Julien Reitzenstein schreibt am 19.1.2024 in DIE WELT: “Einzig Bundestag, Bundesrat und Bundesregierung haben das Recht, ein Parteiverbot beim Bundesverfassungsgericht zu beantragen. Wenn sich aber der Bundeskanzler, die Ministerpräsidenten und Abgeordnete an Demonstrationen für ein Parteiverbot beteiligen, so ist das nicht nur eine offenkundige Ablenkung von der eigenen, zu Protest führenden Politik. Es führt auch zu einer verfassungsrechtlich bedeutsamen Frage: Demonstriert da Olaf Scholz für die Auflösung eines politischen Wettbewerbers seiner Partei – oder demonstriert da der Bundeskanzler als Verfassungsorgan gegen die Existenz einer in einem anderen Verfassungsorgan vertretenen Partei?

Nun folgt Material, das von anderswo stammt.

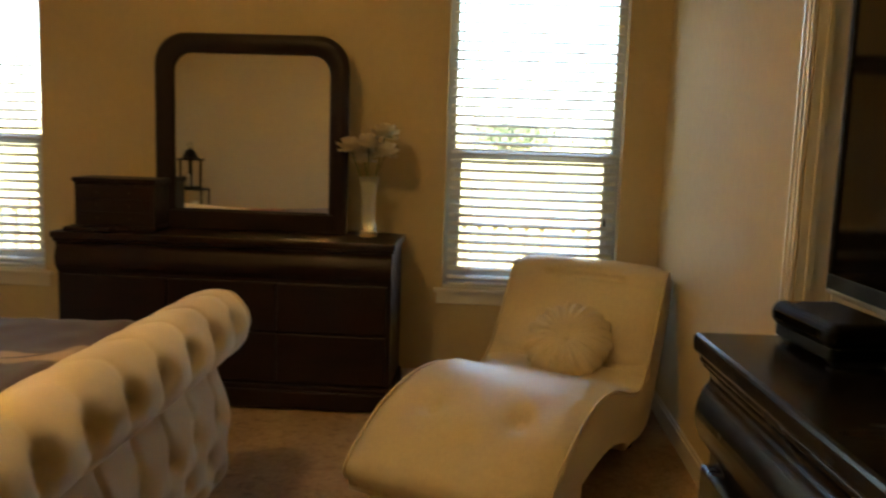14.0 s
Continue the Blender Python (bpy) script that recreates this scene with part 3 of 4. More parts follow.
def pillow(x, y, z, rz, tilt, w, h, d, material, label, flange=0.0):
    """A plump pillow standing on its long edge; w along its own y."""
    p = new("pillow")
    p.matrix_world = pose(x, y, z, 0, 0, rz) @ pose(0, 0, 0, 0, tilt, 0)
    tagged(p, label, "pillow", group="pillows on the bed")

    def side(sg):
        def at(u, v):
            a, b = 2 * u - 1, 2 * v - 1
            k = max(0.0, (1 - abs(a) ** 2.6) * (1 - abs(b) ** 2.6)) ** 0.5
            pinch = 1 - 0.07 * (1 - abs(a) ** 2) * abs(b) ** 3 - 0.0
            pin2 = 1 - 0.07 * (1 - abs(b) ** 2) * abs(a) ** 3
            wr = 0.006 * noise.noise((a * 3, b * 3, sg * 2)) + 0.004 * noise.noise((a * 9, b * 9, sg))
            return (sg * (d / 2 * k + wr * k), a * w / 2 * pin2, h / 2 + b * h / 2 * pinch)
        return at
    bm = grid(side(1), 28, 28)
    grid(side(-1), 28, 28, bm=bm)
    bmesh.ops.remove_doubles(bm, verts=bm.verts, dist=0.0008)
    bmesh.ops.recalc_face_normals(bm, faces=bm.faces)
    part("cushion", bm, material, p)
    if flange:
        pts = []
        for a, b in ((-1, -1), (1, -1), (1, 1), (-1, 1), (-1, -1)):
            pts.append((0, a * w / 2 * 0.99, h / 2 + b * h / 2 * 0.99))
        line = []
        for s, e in zip(pts, pts[1:]):
            line += [tuple(Vector(s).lerp(Vector(e), k / 24)) for k in range(24)]
        bm = bmesh.new()
        for i in range(len(line)):
            c = Vector((0, 0, h / 2))
            p0, p1 = Vector(line[i]), Vector(line[(i + 1) % len(line)])
            o0, o1 = p0 + (p0 - c).normalized() * flange * (1 + 0.25 * math.sin(i * 2.1)), p1 + (p1 - c).normalized() * flange * (1 + 0.25 * math.sin((i + 1) % len(line) * 2.1))
            j0, j1 = 0.007 * math.sin(i * 1.7), 0.007 * math.sin(((i + 1) % len(line)) * 1.7)
            vs = [bm.verts.new(p0), bm.verts.new(p1), bm.verts.new(o1 + Vector((j1, 0, 0))), bm.verts.new(o0 + Vector((j0, 0, 0)))]
            bm.faces.new(vs)
        bmesh.ops.remove_doubles(bm, verts=bm.verts, dist=0.0005)
        ob = part("ruffle", bm, material, p)
        ob.modifiers.new("thick", "SOLIDIFY").thickness = 0.005
    return p


make_bed()
make_quilt()
pillow(0.13, -1.92, 0.685, 0, -14, 0.74, 0.35, 0.15, COTTON, "large white ruffled sham leaning on the headboard", 0.03)
pillow(0.13, -2.90, 0.685, 0, -14, 0.74, 0.35, 0.15, COTTON, "large white ruffled sham leaning on the headboard", 0.03)
pillow(0.36, -2.08, 0.672, 3, -33, 0.58, 0.36, 0.19, COTTON, "plump white pillow propped in front of the sham")
pillow(0.36, -2.86, 0.672, -3, -33, 0.58, 0.36, 0.19, COTTON, "plump white pillow propped in front of the sham")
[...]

Er schreibt weiter: “Wenn die Politik Weimarer Verhältnisse vermeiden will, sollte sie statt immer neuer Bevormundungen vertrauensvoll Freiheit gewähren. Wer aber notwendige Debatten unterbindet, weil diese „Wasser auf die Mühlen“ von Wettbewerbern wären, verspielt das Vertrauen der Mehrheit in die freiheitlich-demokratische Grundordnung. Deren Feinde warten schon vor allen Toren auf diesen Moment.”

Dem letzten Satz ist wenig hinzuzufügen. Die Lage ist also ernst und prekär, die Mittel begrenzt.